A Day In The Life of Bliss began as a short story that Tsang wrote between 2013 and 2014. Meant to function as a template for the film, the original story was premised on the idea that “in order to proceed into this prism you turn on your channel, so everybody was just watching each other, all the time, in real time.” It’s a prescient work, conceived, as she points out, just prior to any of the social networks adopting live feeds.

Though reluctant to be “judgemental”, Tsang is ambivalent about the onset and effect of social media. “I just had some very doomsday-like instinct about how I wanted the story to go. The more that I researched… to try to expand the backstory, the more paranoid I became, to the point where I really question social media, in general. At this point, I think a lot of people do.”

“I think the thing that I often encounter is a feeling of resignation – well you know, everyone’s doing it so I have to do it. Who cares about my life? If everyone has access to it, I’m not doing anything. But I think what’s important to think about, is that by participating in a system, we ultimately enable corporations and governments to reach deep into our so-called privacy.” In The Looks, Tsang sought to explore “the ways in which surveillance and the currency of visibility are being used against us, and some of the feelings and ways that we try to resist that.”

From early on in her career, Tsang’s work has been concerned with the possibilities, and simultaneous precarity, of club spaces as sites for queer communities. In 2007, having recently moved to L.A. from Chicago, Tsang and some friends, including the DJs NGUZUNGUZU and Total Freedom, began hosting a night, Wildness, at The Silver Platter. A historic MacArthur Park bar, The Silver Platter had been host to L.A.’s tight-knit queer Latin community since the early ‘60s. Wildness, and the young, art-school crowd it drew in, upset the ecosystem of the bar, and the influx of new customers created unwanted press attention.
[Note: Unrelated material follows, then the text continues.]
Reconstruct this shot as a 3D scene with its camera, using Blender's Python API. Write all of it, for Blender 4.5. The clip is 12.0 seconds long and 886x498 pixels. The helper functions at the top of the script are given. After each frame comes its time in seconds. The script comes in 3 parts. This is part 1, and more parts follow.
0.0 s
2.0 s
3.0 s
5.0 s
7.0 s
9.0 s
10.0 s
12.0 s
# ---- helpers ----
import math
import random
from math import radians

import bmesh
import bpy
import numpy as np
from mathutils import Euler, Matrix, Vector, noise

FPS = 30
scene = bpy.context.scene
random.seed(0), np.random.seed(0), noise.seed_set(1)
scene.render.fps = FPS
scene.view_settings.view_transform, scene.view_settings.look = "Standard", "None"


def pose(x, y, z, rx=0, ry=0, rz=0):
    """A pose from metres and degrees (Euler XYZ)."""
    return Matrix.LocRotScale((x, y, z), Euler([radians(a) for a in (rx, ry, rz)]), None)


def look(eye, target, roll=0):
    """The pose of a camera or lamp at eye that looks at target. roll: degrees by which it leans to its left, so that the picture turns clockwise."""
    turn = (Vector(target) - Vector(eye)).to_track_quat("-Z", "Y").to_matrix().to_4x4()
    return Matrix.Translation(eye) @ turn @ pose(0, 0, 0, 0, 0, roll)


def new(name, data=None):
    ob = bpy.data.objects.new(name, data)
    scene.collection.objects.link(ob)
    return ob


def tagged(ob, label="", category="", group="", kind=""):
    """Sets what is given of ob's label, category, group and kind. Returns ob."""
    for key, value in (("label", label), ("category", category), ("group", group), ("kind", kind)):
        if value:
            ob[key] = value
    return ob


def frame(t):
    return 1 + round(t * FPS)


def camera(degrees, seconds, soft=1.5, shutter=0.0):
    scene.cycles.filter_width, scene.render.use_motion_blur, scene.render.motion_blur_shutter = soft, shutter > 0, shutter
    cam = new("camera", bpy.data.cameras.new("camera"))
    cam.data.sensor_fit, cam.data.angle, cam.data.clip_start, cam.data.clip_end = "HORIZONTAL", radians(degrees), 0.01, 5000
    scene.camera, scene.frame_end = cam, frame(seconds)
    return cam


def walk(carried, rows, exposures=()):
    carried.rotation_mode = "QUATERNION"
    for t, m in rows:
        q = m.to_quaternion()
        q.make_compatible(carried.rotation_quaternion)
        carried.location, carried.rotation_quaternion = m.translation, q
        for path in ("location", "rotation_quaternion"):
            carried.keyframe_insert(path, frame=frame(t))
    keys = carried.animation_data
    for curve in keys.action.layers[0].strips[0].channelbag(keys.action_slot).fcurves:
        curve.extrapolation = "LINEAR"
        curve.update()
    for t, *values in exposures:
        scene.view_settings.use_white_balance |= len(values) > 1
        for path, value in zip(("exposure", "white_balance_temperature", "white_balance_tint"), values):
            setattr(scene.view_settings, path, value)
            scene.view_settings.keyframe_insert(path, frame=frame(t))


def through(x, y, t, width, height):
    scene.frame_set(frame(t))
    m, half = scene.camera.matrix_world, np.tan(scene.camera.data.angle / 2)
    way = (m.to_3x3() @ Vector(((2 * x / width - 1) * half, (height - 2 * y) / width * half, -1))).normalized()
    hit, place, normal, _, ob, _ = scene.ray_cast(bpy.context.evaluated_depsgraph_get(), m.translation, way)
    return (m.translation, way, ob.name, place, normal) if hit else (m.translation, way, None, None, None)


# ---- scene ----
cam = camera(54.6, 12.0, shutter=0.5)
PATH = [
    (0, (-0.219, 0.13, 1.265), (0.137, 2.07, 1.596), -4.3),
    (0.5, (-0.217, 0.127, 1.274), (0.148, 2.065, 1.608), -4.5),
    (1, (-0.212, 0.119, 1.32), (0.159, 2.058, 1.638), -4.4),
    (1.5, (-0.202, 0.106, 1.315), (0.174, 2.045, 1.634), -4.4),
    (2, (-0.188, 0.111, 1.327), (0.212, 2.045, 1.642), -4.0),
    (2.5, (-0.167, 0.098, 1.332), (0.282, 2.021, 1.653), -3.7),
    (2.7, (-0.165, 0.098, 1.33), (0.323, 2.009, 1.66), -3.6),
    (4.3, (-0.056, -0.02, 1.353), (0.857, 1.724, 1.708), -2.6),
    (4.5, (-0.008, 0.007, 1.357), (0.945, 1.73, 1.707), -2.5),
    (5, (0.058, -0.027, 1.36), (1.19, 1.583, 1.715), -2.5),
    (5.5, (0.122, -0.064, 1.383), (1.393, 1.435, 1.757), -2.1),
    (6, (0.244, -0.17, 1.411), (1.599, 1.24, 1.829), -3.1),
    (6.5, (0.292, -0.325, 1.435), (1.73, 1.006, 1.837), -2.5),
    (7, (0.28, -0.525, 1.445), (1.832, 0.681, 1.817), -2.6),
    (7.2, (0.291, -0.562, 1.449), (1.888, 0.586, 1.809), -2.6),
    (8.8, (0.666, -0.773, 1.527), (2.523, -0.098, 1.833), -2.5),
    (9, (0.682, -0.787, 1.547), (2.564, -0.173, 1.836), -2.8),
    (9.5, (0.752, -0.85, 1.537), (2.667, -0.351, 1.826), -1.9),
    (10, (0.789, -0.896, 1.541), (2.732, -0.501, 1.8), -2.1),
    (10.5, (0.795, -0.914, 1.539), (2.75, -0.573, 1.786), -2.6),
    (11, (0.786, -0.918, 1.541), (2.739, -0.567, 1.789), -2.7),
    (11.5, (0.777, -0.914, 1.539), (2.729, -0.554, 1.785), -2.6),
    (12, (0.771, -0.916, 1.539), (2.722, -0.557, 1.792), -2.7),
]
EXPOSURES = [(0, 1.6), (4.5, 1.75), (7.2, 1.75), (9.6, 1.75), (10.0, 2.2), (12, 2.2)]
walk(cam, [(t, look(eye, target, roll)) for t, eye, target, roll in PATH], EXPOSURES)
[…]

The experience of hosting Wildness would influence Tsang’s 2012 breakthrough film of the same name, in which the bar itself narrates the advent of the party (in Spanish), and how it came to compromise the identity of the nightclub. A “coming of age story,” as she puts it, the film charts its protagonist’s “naivety” and developing awareness of their own position within the wider fabric of the community.

Reflecting on how the landscape has changed since making Wildness, Tsang says, “I think the big shift for me, post-Wildness, was contemplating this question about underground spaces, and if they can be said to exist anymore… [The Silver Platter] was a space where people would just go – a physical convening. I think something that’s shifted in the last six years is that phones and social media really mediate a lot of underground spaces, or so-called underground spaces. I think the idea of having a community in one fixed location where we know we can always find each other has shifted to something that’s more migratory.”

However, Tsang is resistant to “putting a value judgement” on this notion of current club spaces, or to idealising any previous time or space as more authentic. Instead, she’s more interested in processing change than in trying to return to one moment in time. If the present offers a “new ability to find connections and reflections across vast spaces,” what’s lacking in the current definition of the underground, as she sees it, is “some sense of physical contact.” That’s not to say this can’t be supplemented: “Boychild’s performance really embodies this for me – and it’s why I feel she’s a good performer to collaborate with to explore these issues. Her performance is very much rooted in a sort of body language and a presence that you’re not even necessarily able to put into words, but it makes you feel things.”

This theme of non-verbal communication is fundamental to Tsang’s work. Growing up bi-racial in a multi-lingual house shaped her own fluid definition of language. “It’s not a foreign concept to me to be between language, or to be without language,” she says. In the communities she has documented, and been a part of, she’s been particularly interested in internal, unspoken codes: “I think that there are so many ways in which underground scenes form and create atmospheres of support for people who need it, and it’s so much about knowing the codes, knowing what to look for… and that’s everything to do with language, that’s everything to do with how we communicate with each other.”

Tsang and Boychild’s exploration of the relationship between language and music is exemplified in The Looks. For the films Tsang makes, performance is invaluable in its ability to eschew narrative convention, and generate its own language. “Performance becomes a way to tell a story in a different way, rather than just sitting people down for an interview and having them talk about their lives.” The Looks is a vision of a near future, outside of the constraints of conventional storytelling.